» **DATA**
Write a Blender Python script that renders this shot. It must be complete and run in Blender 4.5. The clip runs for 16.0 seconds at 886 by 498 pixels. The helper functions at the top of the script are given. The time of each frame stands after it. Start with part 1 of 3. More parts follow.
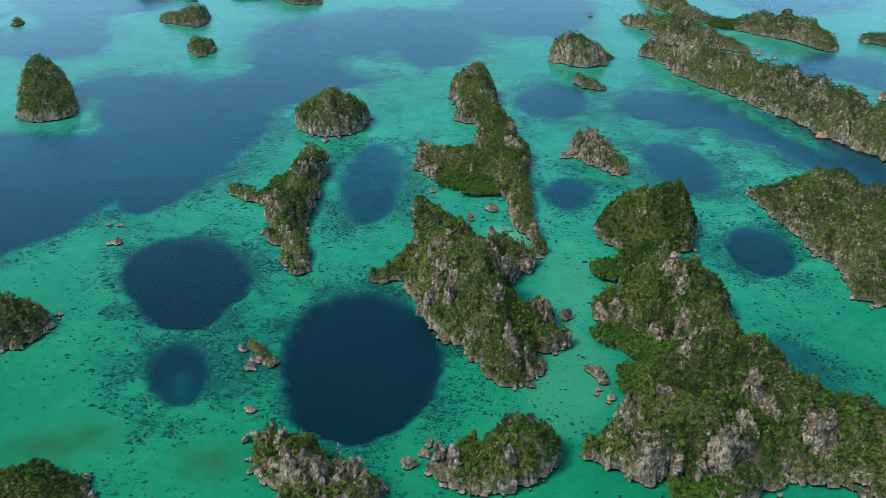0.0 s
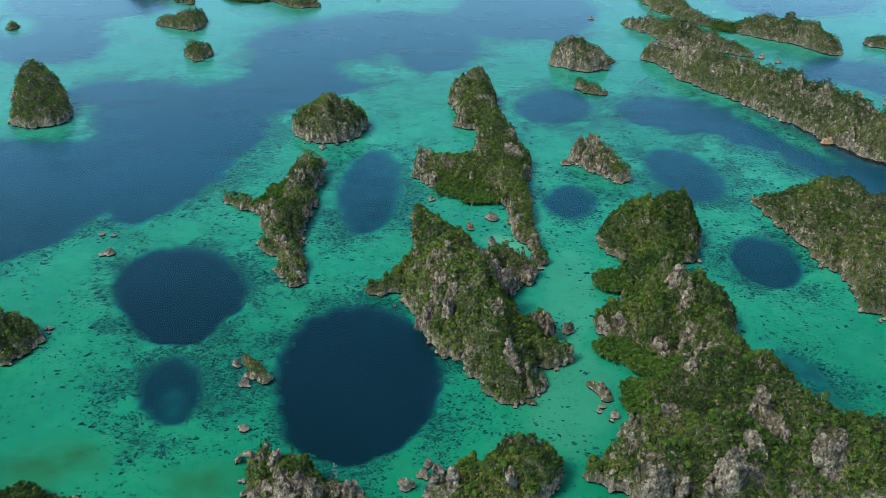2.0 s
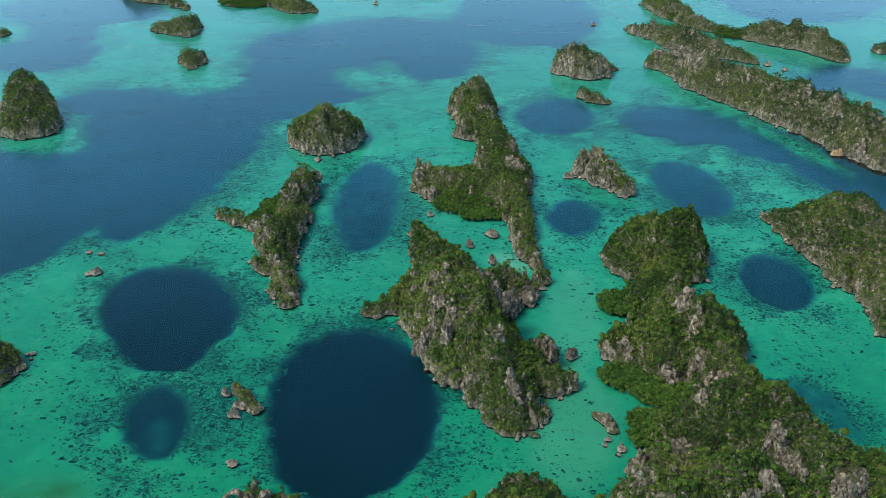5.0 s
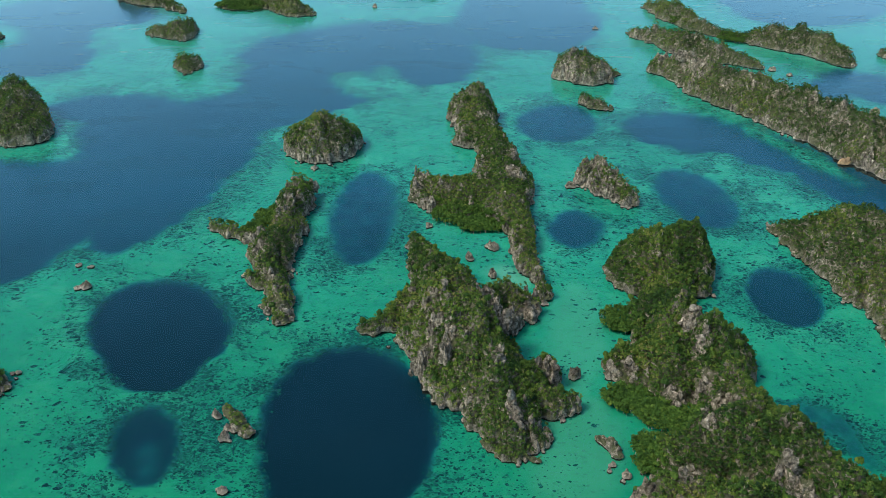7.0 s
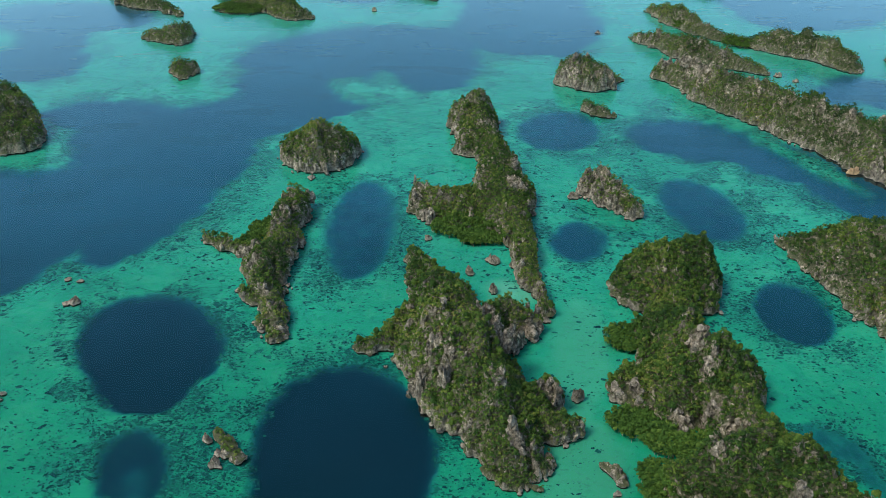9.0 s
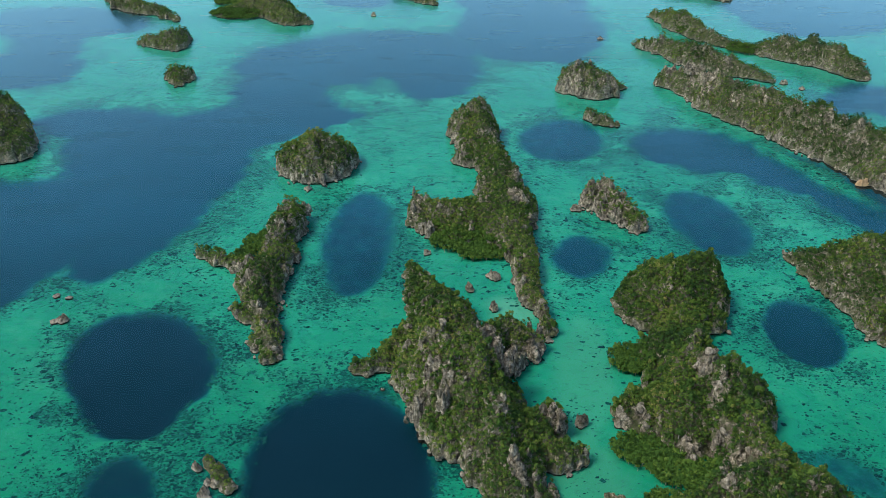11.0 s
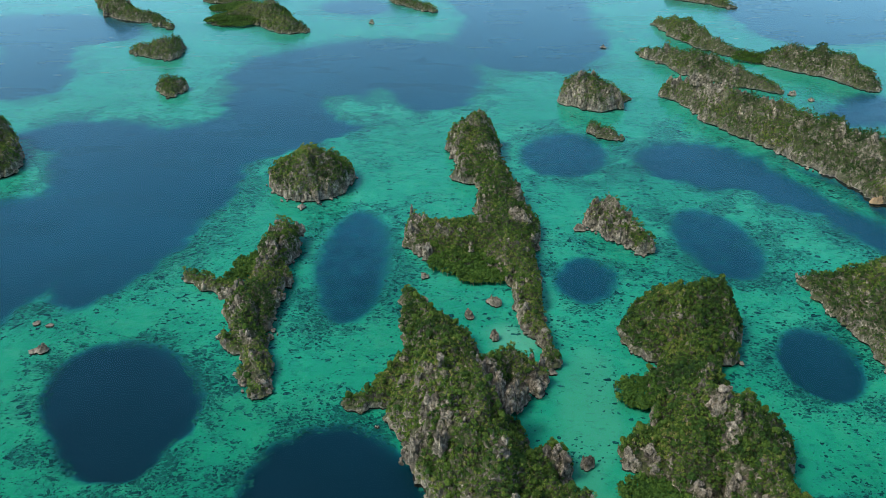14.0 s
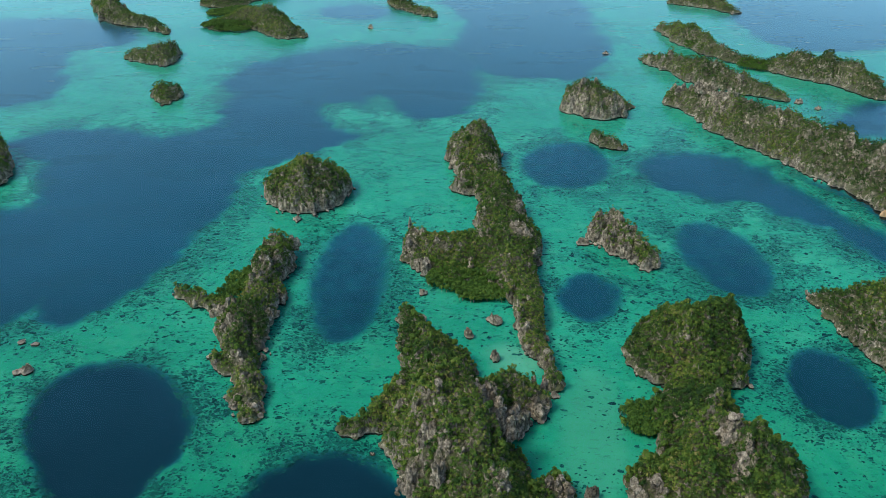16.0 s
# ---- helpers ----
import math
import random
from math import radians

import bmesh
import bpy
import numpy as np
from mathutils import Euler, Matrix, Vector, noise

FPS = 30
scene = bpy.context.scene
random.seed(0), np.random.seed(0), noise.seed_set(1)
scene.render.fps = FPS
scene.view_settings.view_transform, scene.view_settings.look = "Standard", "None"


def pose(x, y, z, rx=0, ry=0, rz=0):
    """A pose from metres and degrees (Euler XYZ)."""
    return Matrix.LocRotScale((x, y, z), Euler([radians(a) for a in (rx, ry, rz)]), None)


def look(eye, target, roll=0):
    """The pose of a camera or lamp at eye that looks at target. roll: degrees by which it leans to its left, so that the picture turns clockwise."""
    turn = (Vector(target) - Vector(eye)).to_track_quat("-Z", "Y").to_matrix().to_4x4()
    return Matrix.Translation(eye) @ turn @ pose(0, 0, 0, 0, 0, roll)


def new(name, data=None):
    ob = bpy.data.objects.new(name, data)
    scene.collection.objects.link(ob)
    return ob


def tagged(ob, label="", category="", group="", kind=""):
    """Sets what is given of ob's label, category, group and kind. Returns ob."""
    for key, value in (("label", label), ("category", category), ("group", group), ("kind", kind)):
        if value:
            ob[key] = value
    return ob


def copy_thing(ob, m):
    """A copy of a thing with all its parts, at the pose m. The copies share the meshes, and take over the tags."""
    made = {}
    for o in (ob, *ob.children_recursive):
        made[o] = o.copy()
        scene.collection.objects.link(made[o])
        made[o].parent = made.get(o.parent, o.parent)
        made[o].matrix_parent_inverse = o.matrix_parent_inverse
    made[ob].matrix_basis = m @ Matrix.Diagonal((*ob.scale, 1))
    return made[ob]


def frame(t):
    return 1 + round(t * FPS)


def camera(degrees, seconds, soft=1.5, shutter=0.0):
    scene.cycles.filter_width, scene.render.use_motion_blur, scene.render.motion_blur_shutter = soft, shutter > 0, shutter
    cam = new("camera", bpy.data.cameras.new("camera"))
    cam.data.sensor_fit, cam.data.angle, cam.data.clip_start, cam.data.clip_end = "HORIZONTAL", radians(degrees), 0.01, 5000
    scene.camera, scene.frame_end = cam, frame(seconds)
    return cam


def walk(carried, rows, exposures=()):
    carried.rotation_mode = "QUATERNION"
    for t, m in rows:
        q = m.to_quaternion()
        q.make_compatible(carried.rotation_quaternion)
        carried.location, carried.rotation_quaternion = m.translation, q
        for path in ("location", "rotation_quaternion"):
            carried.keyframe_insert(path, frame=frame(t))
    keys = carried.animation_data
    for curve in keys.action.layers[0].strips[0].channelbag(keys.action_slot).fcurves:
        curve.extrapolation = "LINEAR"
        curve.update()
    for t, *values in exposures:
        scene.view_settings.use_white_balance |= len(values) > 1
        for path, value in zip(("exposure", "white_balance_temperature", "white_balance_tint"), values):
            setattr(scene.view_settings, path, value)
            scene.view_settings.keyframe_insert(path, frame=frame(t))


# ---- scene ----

» **TASK STATEMENT**
Print the lines from the line with "of a camera" to the line with "ob = bpy.data.objects.new(name, data)" exactly, and print nothing else. Both of those lines are included.

» **OUTPUT OF THE EXERCISE**
    """The pose of a camera or lamp at eye that looks at target. roll: degrees by which it leans to its left, so that the picture turns clockwise."""
    turn = (Vector(target) - Vector(eye)).to_track_quat("-Z", "Y").to_matrix().to_4x4()
    return Matrix.Translation(eye) @ turn @ pose(0, 0, 0, 0, 0, roll)


def new(name, data=None):
    ob = bpy.data.objects.new(name, data)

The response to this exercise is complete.